Aber vertriebene Serben zurück ins Land lassen, verdächtige Generäle fangen oder Mafiosi aburteilen kann man in Kroatien nur, wenn man so tut, als geschehe das alles im Geiste des verblichenen Staatsgründers. Die Rechte streicheln und, wenn keiner zuschaut, kräftig zwicken - so regiert der neue Premier Ivo Sanader seit zwei Jahren.
Bloß, "Latinica" hat das Spiel immer wieder durchkreuzt - im Herbst etwa mit einer Sendung zu den Helfern des Ante Gotovina, von denen die Regierung doch so gerne geschwiegen hätte. Immer wenn "Latinica" wieder ein Tabu gebrochen hat, sind die Mächtigen gezwungen, sich künstlich aufzuregen, um nicht den Zorn der Rechten heraufzubeschwören.
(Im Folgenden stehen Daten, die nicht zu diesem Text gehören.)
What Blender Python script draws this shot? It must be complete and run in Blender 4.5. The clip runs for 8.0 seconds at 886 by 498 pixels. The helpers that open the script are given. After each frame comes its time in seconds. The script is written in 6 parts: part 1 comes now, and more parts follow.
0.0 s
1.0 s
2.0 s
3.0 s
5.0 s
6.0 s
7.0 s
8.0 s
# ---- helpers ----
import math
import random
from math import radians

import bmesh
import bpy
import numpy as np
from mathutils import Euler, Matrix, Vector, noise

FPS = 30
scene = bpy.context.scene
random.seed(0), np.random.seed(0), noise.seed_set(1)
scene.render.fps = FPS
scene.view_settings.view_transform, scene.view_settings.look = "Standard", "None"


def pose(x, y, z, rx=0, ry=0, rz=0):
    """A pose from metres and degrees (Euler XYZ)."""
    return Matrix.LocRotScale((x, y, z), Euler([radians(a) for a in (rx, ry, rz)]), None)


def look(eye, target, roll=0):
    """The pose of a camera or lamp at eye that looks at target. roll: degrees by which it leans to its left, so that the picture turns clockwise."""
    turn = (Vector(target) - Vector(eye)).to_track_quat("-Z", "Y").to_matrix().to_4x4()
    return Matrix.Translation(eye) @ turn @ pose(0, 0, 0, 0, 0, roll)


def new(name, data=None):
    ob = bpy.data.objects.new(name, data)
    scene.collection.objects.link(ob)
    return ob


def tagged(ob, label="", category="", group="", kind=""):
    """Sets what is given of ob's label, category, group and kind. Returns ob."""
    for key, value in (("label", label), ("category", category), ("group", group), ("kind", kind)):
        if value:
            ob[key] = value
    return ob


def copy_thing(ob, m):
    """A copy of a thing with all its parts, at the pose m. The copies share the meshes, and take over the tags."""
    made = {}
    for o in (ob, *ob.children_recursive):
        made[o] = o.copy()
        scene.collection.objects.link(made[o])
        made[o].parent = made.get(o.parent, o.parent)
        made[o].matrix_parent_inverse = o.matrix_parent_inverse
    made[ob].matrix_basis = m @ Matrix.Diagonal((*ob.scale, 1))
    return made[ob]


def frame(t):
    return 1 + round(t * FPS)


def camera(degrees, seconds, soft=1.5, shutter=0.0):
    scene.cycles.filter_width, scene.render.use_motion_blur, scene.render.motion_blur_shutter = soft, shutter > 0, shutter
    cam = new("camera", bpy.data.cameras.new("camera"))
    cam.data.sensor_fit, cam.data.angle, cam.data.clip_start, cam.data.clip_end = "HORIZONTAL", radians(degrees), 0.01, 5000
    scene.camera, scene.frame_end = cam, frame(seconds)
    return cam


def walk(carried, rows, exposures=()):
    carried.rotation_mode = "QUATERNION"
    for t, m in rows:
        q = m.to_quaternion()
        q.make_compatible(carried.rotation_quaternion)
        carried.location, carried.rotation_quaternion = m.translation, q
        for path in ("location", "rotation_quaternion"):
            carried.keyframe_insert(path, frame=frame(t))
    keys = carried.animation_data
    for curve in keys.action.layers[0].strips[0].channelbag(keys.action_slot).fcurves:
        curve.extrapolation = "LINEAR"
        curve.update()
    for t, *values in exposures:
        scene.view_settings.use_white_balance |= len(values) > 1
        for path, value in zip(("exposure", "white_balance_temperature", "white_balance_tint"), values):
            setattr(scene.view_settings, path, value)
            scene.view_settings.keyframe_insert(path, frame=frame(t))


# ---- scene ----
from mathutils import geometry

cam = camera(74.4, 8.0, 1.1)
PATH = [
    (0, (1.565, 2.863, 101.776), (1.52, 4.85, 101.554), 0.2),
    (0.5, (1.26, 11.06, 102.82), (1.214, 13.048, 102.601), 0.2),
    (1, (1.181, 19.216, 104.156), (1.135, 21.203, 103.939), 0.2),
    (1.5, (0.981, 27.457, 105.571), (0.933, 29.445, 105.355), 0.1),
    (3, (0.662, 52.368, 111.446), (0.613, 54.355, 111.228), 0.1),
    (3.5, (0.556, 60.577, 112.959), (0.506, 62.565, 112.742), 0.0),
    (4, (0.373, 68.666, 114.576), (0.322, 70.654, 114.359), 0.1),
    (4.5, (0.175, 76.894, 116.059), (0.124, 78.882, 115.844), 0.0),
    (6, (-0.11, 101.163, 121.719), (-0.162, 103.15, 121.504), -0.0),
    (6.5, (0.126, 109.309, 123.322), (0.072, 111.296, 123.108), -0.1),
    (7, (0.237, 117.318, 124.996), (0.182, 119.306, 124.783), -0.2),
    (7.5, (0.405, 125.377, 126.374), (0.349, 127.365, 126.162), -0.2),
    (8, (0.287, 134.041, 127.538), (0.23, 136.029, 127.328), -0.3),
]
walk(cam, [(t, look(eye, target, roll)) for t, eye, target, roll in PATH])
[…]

Als es um die Tudjmans ging, debattierte am anderen Morgen das ganze Parlament über die Sendung - und brachte es zu einer Rekordzahl an Rügen und Verweisen. "Gotteslästerlich" sei die Sendung gewesen, urteilte Parlamentspräsident Vladimir Seks, und natürlich "eine grobe Verletzung der journalistischen Sorgfaltspflicht". Seks selbst war einer der engsten Mitarbeiter Tudjmans.
Schlimm wird es, wenn die ertappten Parlamentarier ihrer Wut Taten folgen lassen. Als Kroatiens Fernsehzuschauer neulich in der Sendung "Offen gesagt" mit der historischen Tatsache konfrontiert wurden, dass kroatische Truppen den Serben bei der Belagerung Sarajewos geholfen haben, wurde der verantwortliche Redakteur, ganz unwestlich, sofort gefeuert. (DER STANDARD, Printausgabe, 28.12.2005)
---
SEEMO alarmed by threats against Croat journalist
Vienna, 15:46
The Vienna-based South East Europe Media Organization (SEEMO) wrote protest letter to Croatian authorities, expressing its deep concerns about threats against Croatian journalist Denis Latin.
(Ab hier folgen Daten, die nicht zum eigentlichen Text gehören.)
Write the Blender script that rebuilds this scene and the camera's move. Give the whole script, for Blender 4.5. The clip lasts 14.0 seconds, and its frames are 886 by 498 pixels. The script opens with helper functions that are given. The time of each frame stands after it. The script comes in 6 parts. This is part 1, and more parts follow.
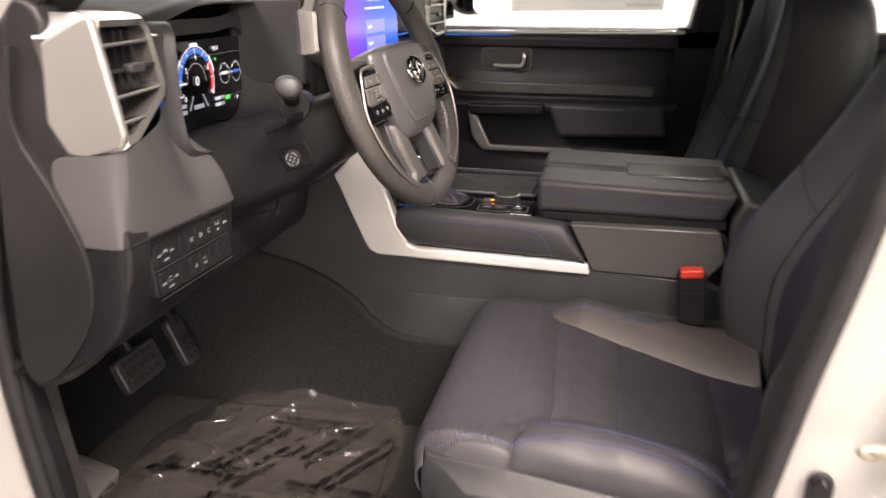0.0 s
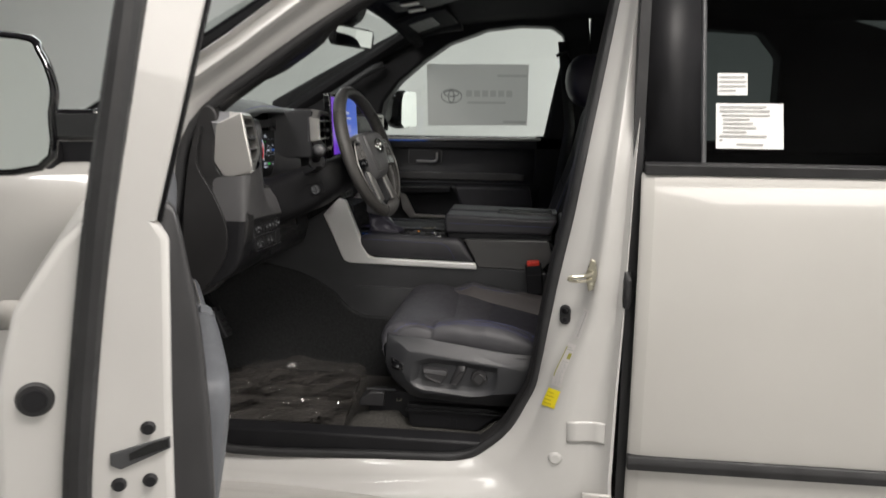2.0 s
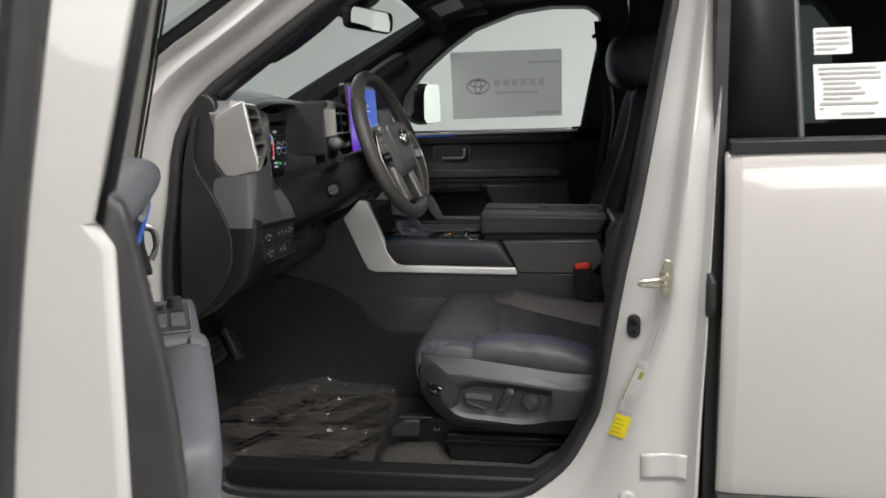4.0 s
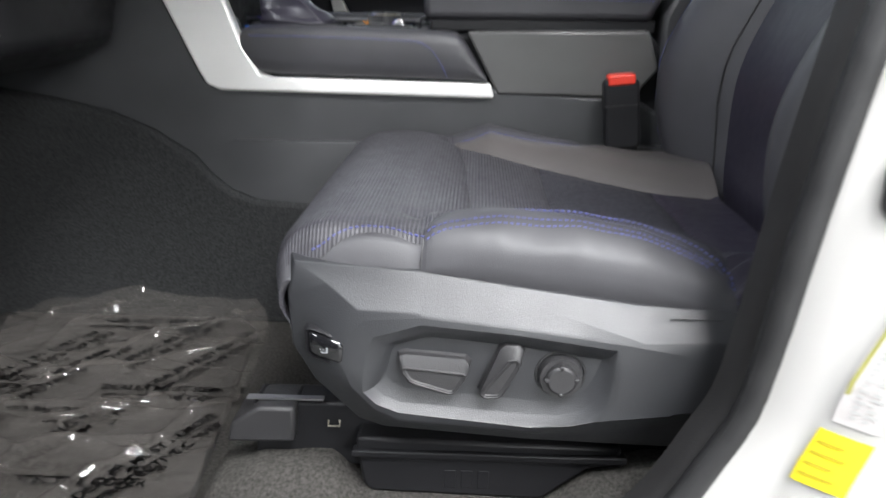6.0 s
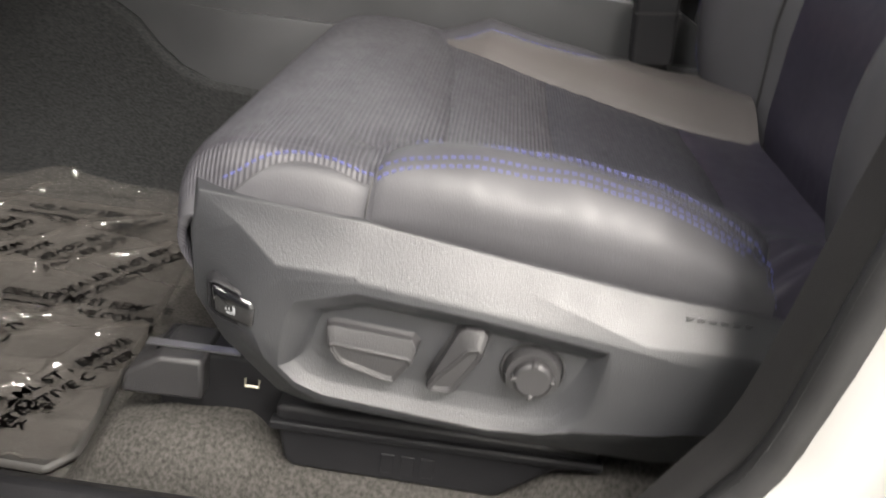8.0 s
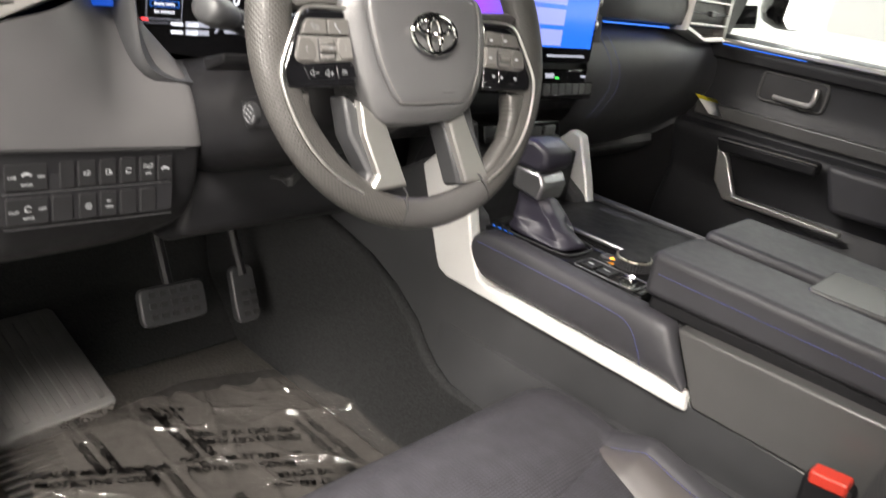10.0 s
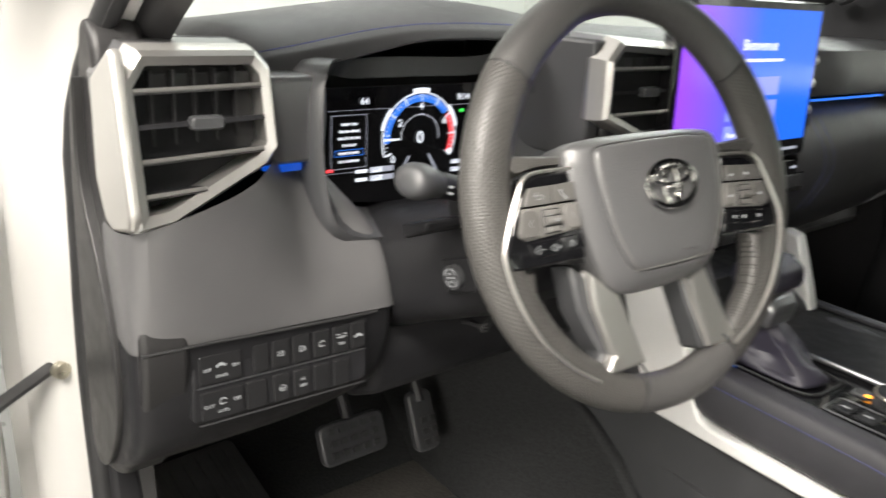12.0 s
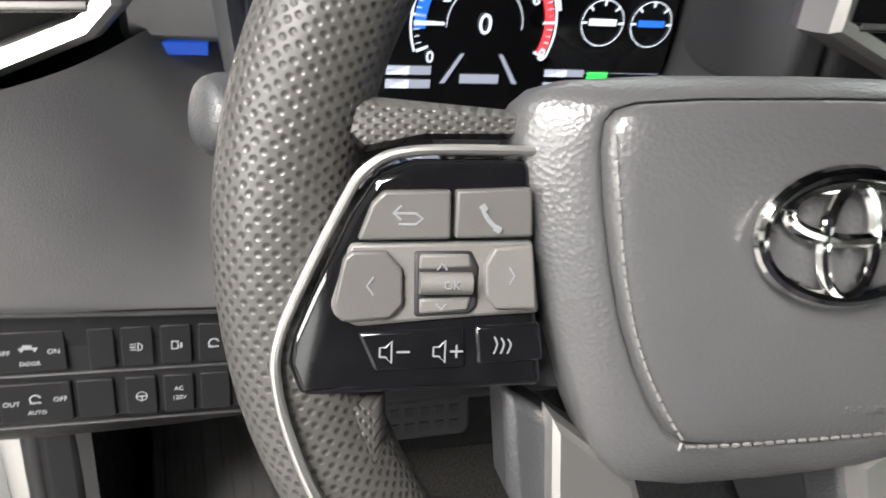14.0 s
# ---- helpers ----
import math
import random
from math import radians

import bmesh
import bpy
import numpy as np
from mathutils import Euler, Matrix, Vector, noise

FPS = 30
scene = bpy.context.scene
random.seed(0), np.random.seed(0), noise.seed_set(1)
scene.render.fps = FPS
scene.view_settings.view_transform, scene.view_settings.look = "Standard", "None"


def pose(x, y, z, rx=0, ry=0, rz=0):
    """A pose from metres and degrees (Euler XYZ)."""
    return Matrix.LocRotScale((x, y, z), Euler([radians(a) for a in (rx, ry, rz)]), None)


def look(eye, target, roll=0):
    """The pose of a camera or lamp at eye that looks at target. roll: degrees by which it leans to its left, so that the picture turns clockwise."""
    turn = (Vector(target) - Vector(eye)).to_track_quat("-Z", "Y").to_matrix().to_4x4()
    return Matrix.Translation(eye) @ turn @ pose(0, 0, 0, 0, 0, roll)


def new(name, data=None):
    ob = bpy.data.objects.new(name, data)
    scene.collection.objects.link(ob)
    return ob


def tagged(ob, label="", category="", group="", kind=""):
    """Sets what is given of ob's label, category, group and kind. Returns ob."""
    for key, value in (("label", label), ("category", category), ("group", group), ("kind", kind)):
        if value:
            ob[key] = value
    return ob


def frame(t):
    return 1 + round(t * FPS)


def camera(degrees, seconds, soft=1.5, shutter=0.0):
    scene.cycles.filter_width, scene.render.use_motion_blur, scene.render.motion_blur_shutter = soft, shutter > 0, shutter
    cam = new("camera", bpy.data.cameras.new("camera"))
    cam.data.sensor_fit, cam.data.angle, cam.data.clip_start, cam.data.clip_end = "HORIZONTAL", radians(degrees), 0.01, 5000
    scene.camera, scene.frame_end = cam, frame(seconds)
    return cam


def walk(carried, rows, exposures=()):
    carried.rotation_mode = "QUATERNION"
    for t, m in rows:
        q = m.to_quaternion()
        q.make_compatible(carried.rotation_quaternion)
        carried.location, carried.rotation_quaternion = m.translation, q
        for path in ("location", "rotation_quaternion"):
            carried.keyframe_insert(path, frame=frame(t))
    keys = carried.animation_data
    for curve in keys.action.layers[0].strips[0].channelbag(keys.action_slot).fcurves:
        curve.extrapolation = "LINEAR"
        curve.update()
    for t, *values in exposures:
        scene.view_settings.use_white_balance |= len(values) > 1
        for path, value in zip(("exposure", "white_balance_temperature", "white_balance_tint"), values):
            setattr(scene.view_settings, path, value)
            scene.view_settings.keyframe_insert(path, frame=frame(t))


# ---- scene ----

SEEMO, global network of editors, media executives and leading journalists, wrote a letter to Croatian Prime Minister Ivo Sanader and the Interior Minister Ivica Kirin, expressing its concerns about death-threats against Denis Latin, host of Croatian television program Latinica, and his aides.
The guests in 12 December TV show debated the role and the heritage of the late Croatian president Franjo Tudjman. Once the broadcast ended, Latin and his crew received death threats.
SEEMO has been notified that editor of Zagreb's Radio 101, Zrinka Vrabec-Mojzes, one of the guests at the show, also received death threats, along with other editors and journalists employed in this radio station.
SEEMO underscores that critical opinions are part of any democratic society, and they are of high significance for developing democracies.
Therefore, it is quite worrisome that a TV show could unleash such reactions, including death threats, SEEMO's letter says, adding that this campaign was most likely initiated by some MEPs in Croatian Assembly.
In SEEMO opinion, the threat against journalists constitutes a serious attack on freedom of expression in Croatia and hinders journalists from freely exercising their profession.
SEEMO urges PM Sanader and the Interior Minister Kirin to do everything in their power to protect the journalists undergoing death threats and to bring to justice those behind these threats. /end/
Quelle: MakFax
Hauptstadtgespräch: Wenn aus der Latinica die Cirilica wird
Ein kroatisches Fernsehmagazin wird zum Tabubrecher und zur Zielscheibe der Rechtsnationalen
Norbert Mappes-Niediek aus Zagreb
"Latinica", nach dem Wort für die lateinische Schrift, heißt eine Sendung des kroatischen Fernsehens, die sich auch in BBC oder ARD gut machen würde. Latinica, das jeden Montagabend auf Sendung geht, ist aus westeuropäischer Sicht mit Abstand das Westlichste, das kroatische Fernsehzuschauer geboten kriegen. Hier in Zagreb sehen das aber nicht alle so.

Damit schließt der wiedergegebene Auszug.